Branding in Leadership

All this talk starts and ends with leadership. This is where good actions, good values, and good strong philosophy about those values finds leverage.

Your leaders are your first followers. They’re the ones who can go out and tell people about what you’re doing and why. They will be the ones to inspire others. If your leaders can’t inspire other people, then they’re not leaders.

You don’t need fiefdoms in your company. You need people who are able to follow. If you only had words and philosophy about values but didn’t put them to work in operations, you’d be a hypocrite. On the other hand, if you only had operations and actions, how would people understand why you’re doing it (so they can turn around and spread it)?

They can only do that if you share your values through clear conversations about what they mean in a way your customers can understand it.

Good works are great. But if you tell people why, you’ll close the loop, giving them both thought and action. And this becomes an easy example to follow.

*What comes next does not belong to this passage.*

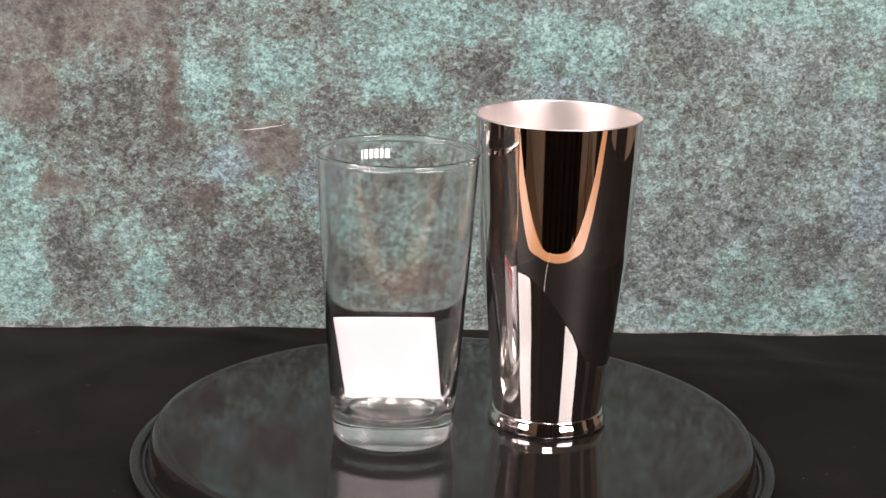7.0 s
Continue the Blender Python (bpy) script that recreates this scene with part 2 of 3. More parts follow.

Brand Yourself Before You Ever Make A Logo

Your brand anchors your team internally as much as it inspires people externally. But you don’t have to start by picking colors. Start with actions. Turn those actions into words and continually allow them to work back-and-forth, testing each other.

Does this action make sense with our values? Is this value an accurate representation of what we believe?

It’s those kinds of conversations that help you live out your values before you spend a cent on branding.

Let your actions speak louder than your words. Then let your words help people understand why you do what you do. Continually build stronger actions as you learn and grow, building deeper meaning through tighter descriptions of what you’re about.

It’s a process. But integrity and consistency are worth it. Both internally and externally, as employees and customers both know you as a rock-solid brand with well-thought-out and well-lived-out values. They benefit from knowing who they’re working with, and you benefit from customers and employees who are here for the right reasons.